Al Jazeera Comes To America

After spurning Glenn Beck's advances, Al Gore and his partners sold Current TV to Al Jazeera, giving the Qatar-based network a long-sought foothold in the American television market. Alex Weprin explains the logic of the purchase:

Al Jazeera acquired Current primarily for its U.S. distribution, which had been at 60 million homes. After Time Warner Cable dropped the network, the carriage dropped to around 40 million. Smaller, but still an enormous starting point for a new cable channel. … Al Jazeera’s new network could also potentially take advantage of a recent FCC ruling. Bloomberg TV argued that Comcast, the nation’s largest cable provider, had to “neighborhood” all news channels together. So, in theory, Al Jazeera could argue that Comcast (which carries Current) has to place it next to outlets like CNN and Fox News.

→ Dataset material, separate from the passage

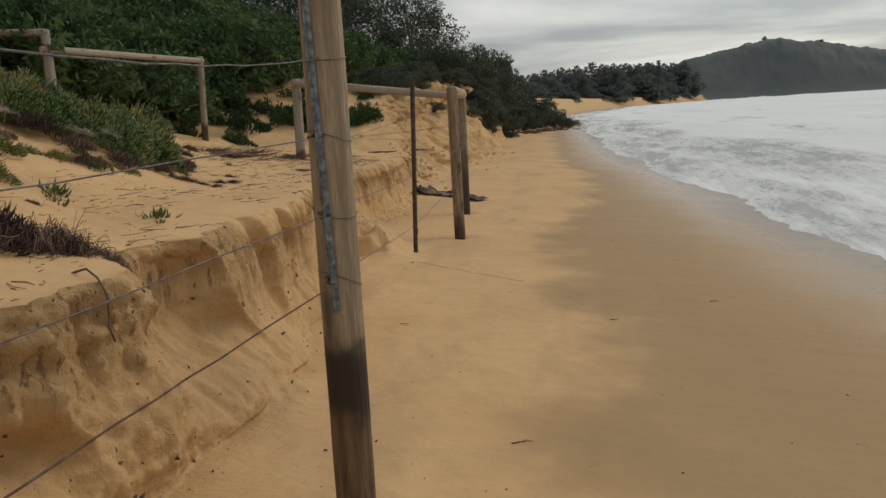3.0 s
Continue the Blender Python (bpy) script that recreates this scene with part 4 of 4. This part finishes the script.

Sean O'Neal thinks the predictable outcries of "Terrorist TV" miss the larger picture:

[S]uch sniping ignores the fact that Al Jazeera has long been lauded by newshounds and lawmakers alike for its impressive investigation of international affairs, that its perceived "anti-American bias" is based primarily on secondhand xenophobia handed down from alarmist pundits to the ignorant who have never even watched it, and that its English-language channel is staffed with the same, pleasantly blonde reporters that Americans prefer to see reading their news. 

Sixty percent of the new channel's content will be produced here in the US, while the rest will come from sister-network Al Jazeera English. Rory O'Connor points out that Al Jazeera has the financial backbone to take on America's cable news trio:

Political concerns aside, some media observers have questioned whether Al Jazeera has, as [Brian] Stelter phrased it, "The journalistic muscle and the money to compete head-to-head with CNN and other news channels in the United States." What a joke! The last time I checked, Sheikj Hamad bin Khalifa Al Thani, the ruler of Qatar, had more money than Allah.

Michael Wolff pans the move, noting only that the channel's cable contracts could disappear and arguing that the network will be just as boring as Current TV was:

There are probably many reasons that al-Jazeera in English is not very good. It doesn't really seem to have a clear idea of who its audience is. It has often relied on old-time, marginal or unhappy mainstream broadcasters in an effort to gain some legitimacy and recognition. The heavy hand of state ownership is probably not only heavy, but given the particularly internecine politics of Qatar and its ever-expanding commercial and political interests, unfathomable. And, in general, al-Jazeera clearly does not place much of a premium on wit or style.